HUMN 4050 Representations of People with Disabilities
Oliver Gerland

Introduces students to the interdisciplinary field of disability studies by investigating key concepts in disability theory, disability history and culture, media representations of people with disabilities, and pertinent bioethical issues.

HUMN 4135 Art and Psychoanalysis
Paul Gordon

Explores psychoanalytic theory as it relates to our understanding of literature, film, and other arts.  After becoming familiar with some essential Freudian notions (repression, narcissism, ego/libido, dream work, etc.), students apply these ideas to works by several artists (e.g., Flaubert, James, Kafka, Hoffmann, and Hitchcock).   Prerequisite, HUMN 2000 or junior/senior standing.  Approved for arts and sciences core curriculum: literature and the arts.

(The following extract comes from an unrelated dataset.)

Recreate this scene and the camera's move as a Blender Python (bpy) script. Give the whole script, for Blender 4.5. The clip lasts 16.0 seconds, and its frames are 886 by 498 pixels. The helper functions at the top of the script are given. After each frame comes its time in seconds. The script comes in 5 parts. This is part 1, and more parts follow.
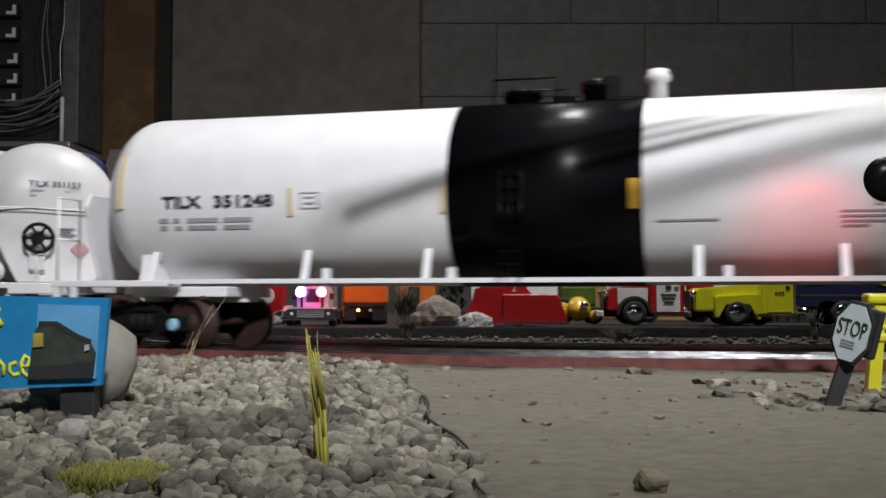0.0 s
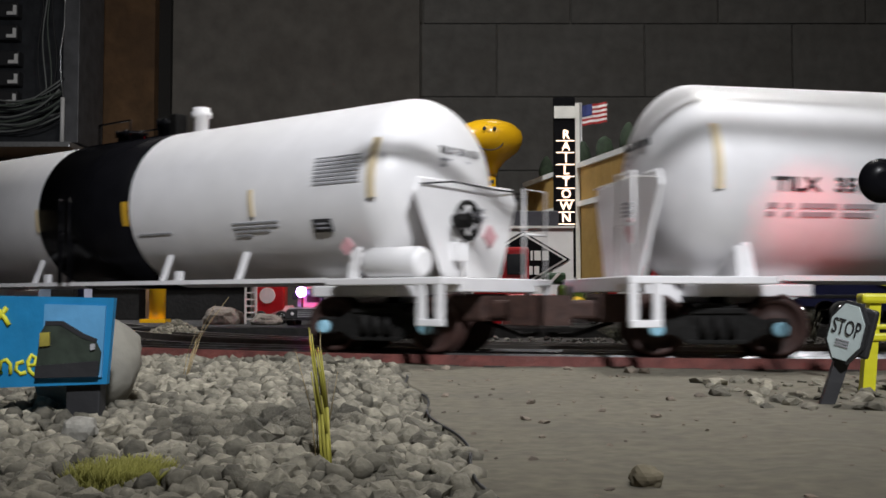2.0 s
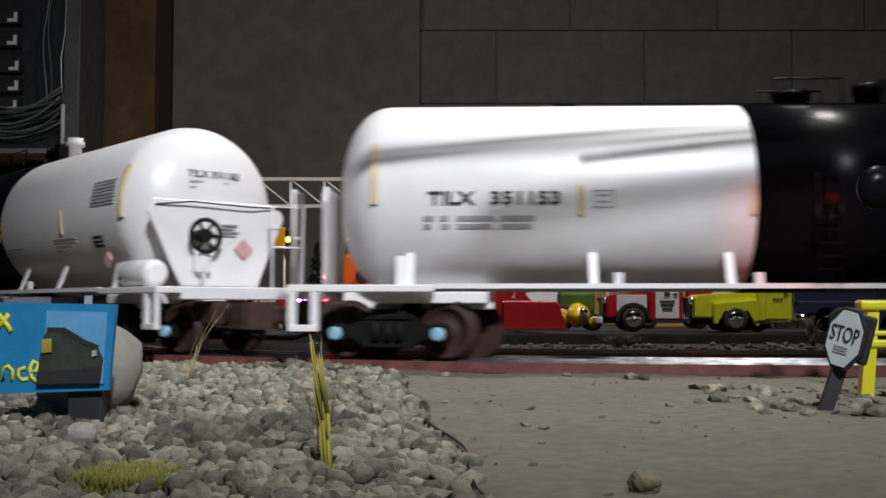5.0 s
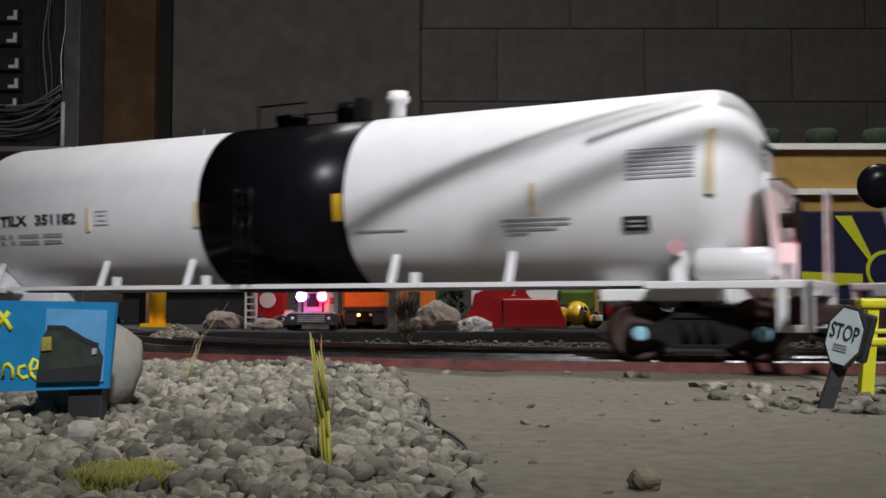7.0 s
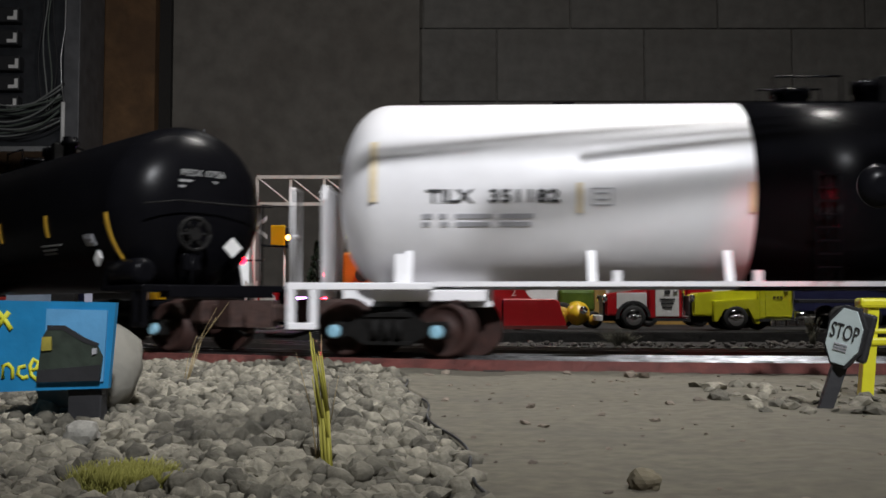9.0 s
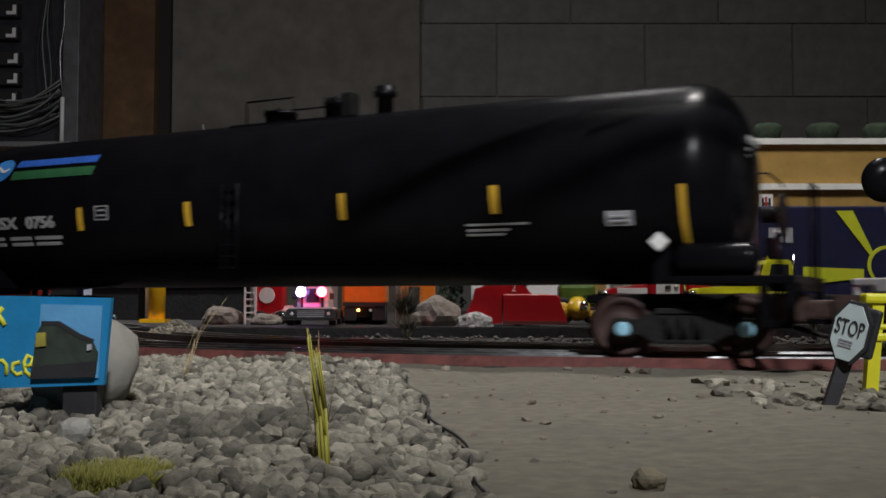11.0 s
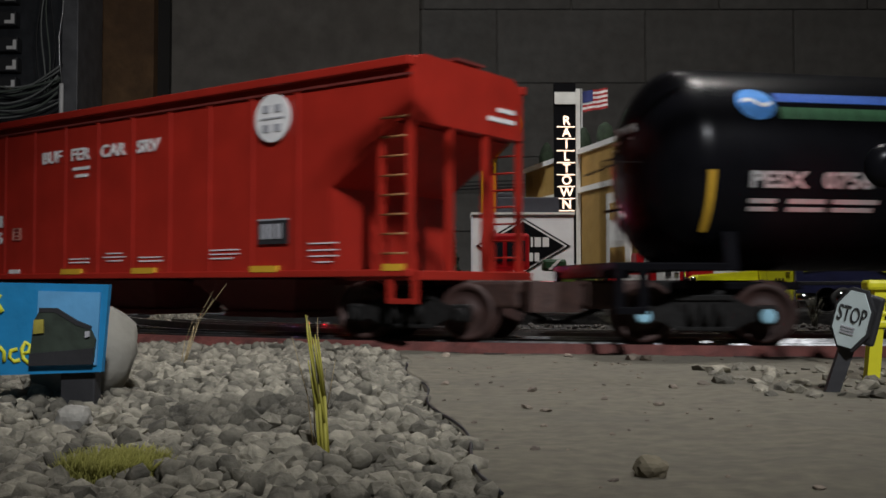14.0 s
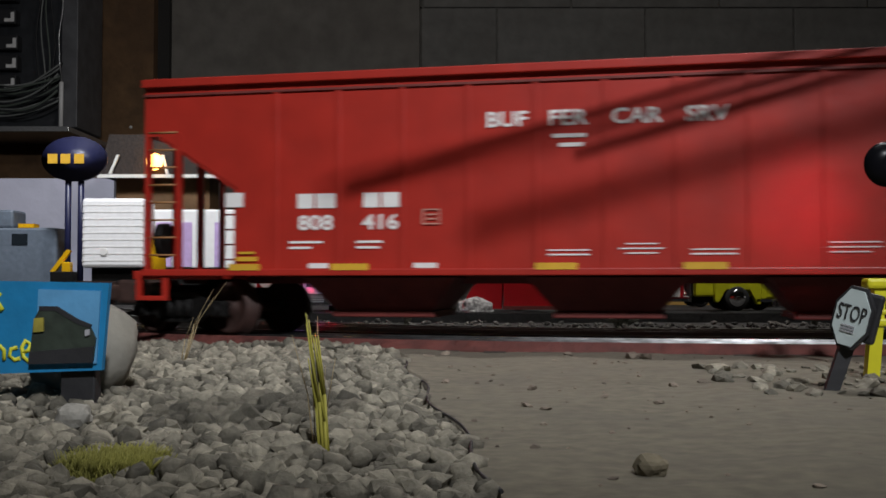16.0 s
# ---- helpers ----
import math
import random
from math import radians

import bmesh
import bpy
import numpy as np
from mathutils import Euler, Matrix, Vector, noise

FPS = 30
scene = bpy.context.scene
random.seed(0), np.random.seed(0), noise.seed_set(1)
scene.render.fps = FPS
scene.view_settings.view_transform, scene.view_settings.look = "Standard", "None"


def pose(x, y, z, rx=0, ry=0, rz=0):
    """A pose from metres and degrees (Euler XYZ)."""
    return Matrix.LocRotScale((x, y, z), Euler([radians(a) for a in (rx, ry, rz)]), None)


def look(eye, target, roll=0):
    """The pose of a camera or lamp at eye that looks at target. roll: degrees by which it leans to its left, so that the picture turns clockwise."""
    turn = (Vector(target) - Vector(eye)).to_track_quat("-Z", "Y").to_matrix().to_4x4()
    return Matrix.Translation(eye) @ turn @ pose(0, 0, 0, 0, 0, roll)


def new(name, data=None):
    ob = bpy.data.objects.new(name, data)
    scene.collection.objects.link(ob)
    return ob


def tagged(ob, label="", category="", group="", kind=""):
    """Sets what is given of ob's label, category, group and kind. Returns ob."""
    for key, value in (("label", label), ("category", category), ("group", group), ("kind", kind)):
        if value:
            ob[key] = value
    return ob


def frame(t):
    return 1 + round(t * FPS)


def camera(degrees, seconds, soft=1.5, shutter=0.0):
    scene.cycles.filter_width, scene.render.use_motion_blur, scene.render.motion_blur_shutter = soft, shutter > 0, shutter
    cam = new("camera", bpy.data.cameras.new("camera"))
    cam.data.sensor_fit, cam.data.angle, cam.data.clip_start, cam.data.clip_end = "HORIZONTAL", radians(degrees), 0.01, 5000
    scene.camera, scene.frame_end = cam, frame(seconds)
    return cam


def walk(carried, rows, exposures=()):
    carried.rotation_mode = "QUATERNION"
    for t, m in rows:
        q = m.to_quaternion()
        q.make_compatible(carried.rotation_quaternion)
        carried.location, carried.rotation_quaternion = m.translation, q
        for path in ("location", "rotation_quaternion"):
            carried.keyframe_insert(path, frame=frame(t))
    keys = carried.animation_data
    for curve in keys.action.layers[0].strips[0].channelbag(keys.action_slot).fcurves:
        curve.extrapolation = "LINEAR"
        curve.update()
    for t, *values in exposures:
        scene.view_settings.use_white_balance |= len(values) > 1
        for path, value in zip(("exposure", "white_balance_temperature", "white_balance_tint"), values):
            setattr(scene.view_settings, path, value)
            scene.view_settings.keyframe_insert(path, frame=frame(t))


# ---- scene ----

HUMN 4170 Fiction and Reality
Annje Wiese

Reality television, fiction, meta-fiction, virtual reality, magical realism, documentary, propaganda, autobiography, testimonial, digital manipulation of images, robotics—all are popular today for their ability to explore and question the line between fiction and reality. This issue is not a new phenomenon; throughout history humans have tried to understand the distinction between fiction and reality. But our contemporary culture seems particularly interested in both the differences and similarities between the two concepts. In this course we will explore the ramifications of the assumption that a recognizable distinction between reality and fiction exists or that there is no objective way to distinguish the two. With the aid of diverse theoretical sources, we will analyze a selection of literary, scientific, and cultural works in order to see how they define reality and fiction. At the same time, we will think deeply about the nuances involved in and the consequences of these definitions. The goal of this approach is twofold: 1) to arrive at an idea of what these often ambiguous concepts mean in our culture and 2) to be able to critically apply this idea to the problems posed by the questionable status of the separation between reality and fiction. Approved for arts and science core curriculum: literature and the arts.